Monday, 27 August 2018
Parallel poem processing
Since I caught the slam poetry bug, about two years ago now, I can safely say I always have at least one poem kicking around under construction in my head, if not two or three (or four or five). I leave them to fight it out to see which theme will really take root. I feed them occasionally, adding to them little by little. Many will wither away and be forgotten. Usually one takes precedence; it will push to the top as the ideas start to accelerate, more couplets and images sprout as they occur to me. If there are gaps remaining, holes in concepts or lines awaiting rhymes, I’ve learned not to fret. They will come to me when the time is right, if I let them.
As the poem gains momentum I really start focusing in, chiseling away at it during down-time – on public transport for example, or when I finally switch off the light at night and should really be trying to let my brain sleep. If it really takes off I may end up trying to sneak off into quiet corners to write it down, switching on the laptop when I should be cooking dinner, or hurrying into the office to quickly type up the creative products of the morning commute before getting on with the day job. In this way, poetry can be my pleasant mental retreat, my buffer against the mundanity of routine: but just occasionally it takes over and won’t leave me along until it’s spilled out onto the paper or into the screen.

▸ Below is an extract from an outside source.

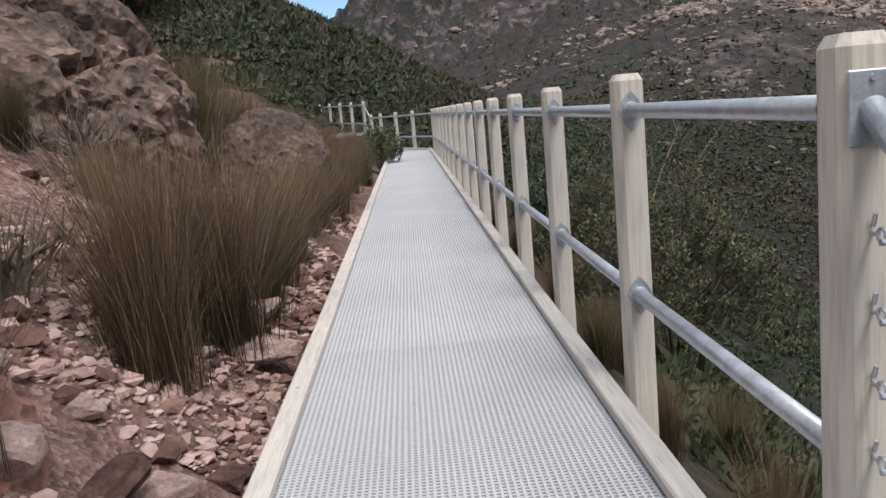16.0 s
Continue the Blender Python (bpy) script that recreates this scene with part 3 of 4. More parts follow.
def railing(label, posts, low_rail, cables, up=1.06, down=1.4, first=0, tight=(), last=None):
    """posts: (x, y, z of the kerb). A pipe on top and one below between each pair; wires at dark discs painted as
    shaded bores.
    """
    ob = new("railing")
    tagged(ob, label, "railing", "railings along the walkway")
    top = up - 0.122
    n = len(posts)
    objs = []
    for i, (x, y, z) in enumerate(posts):
        nb = posts[i + 1] if i + 1 < n else posts[i - 1]
        sgn = 1 if i + 1 < n else -1
        yaw = math.degrees(math.atan2(-(nb[0] - x) * sgn, (nb[1] - y) * sgn))
        if i >= first:
            key = (round(up, 3), round(down, 3))
            if key not in POSTS:
                POSTS[key] = keep_mesh(post_mesh(up, down), "post", WOOD_UP)
            p = shared("post", POSTS[key], ob, pose(x, y, z, 0, 0, yaw))
            objs.append(p)
            if cables and i + 1 < n:
                for c in CABLE_Z:
                    shared("cable_hole_disc", HOLE_DISC, p, pose(0, -POST / 2 - 0.0005, c))
    for i in range(n - 1):
        a, b = Vector(posts[i]), Vector(posts[i + 1])
        flat = Vector((b.x - a.x, b.y - a.y, 0)).normalized()
        yaw = math.degrees(math.atan2(-flat.x, flat.y))
        steep = abs(b.z - a.z) > 0.15
        me = PLATE if steep else FLANGE
        for h in (top, low_rail):
            if h is None:
                continue
            pa, pb = a + flat * POST / 2 + Vector((0, 0, h)), b - flat * POST / 2 + Vector((0, 0, h))
            rail = part("rail", tube_bm(pa, pb, 0.0242), STEEL, ob)
            for q, r in ((pa, yaw), (pb, yaw + 180)):
                shared("flange", me, rail, pose(q.x, q.y, q.z, 0, 0, r))
        if cables:
            for j, c in enumerate(CABLE_Z):
                pa, pb = a + flat * POST / 2 + Vector((0, 0, c)), b - flat * POST / 2 + Vector((0, 0, c))
                if last and i == n - 2:
                    pb = b - flat * (POST / 2 + 0.042) + Vector((0, 0, last[j] - 0.01))
                wire = part("cable", tube_bm(pa, pb, 0.0032, seg=6), STEEL, ob)
                if (i, j) in tight:
                    e = (pa - pb).normalized()
                    part("turnbuckle", turnbuckle_bm(pb + e * 0.30, pb + e * 0.01), STEEL, wire)
    return ob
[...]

So when is the poem finished? When there are no more gaps? When I feel that the meaning is sorted and the message is clear? When it is typed up and saved? I’ll admit I feel a kind of lightness, a satisfaction, a sense of achievement. This feeling can last… ooh, two or three days maybe. Then, little by little, my brain starts getting the mental equivalent of itchy feet: it would quite like to be working on something else please, to be chiseling away at a few more ideas.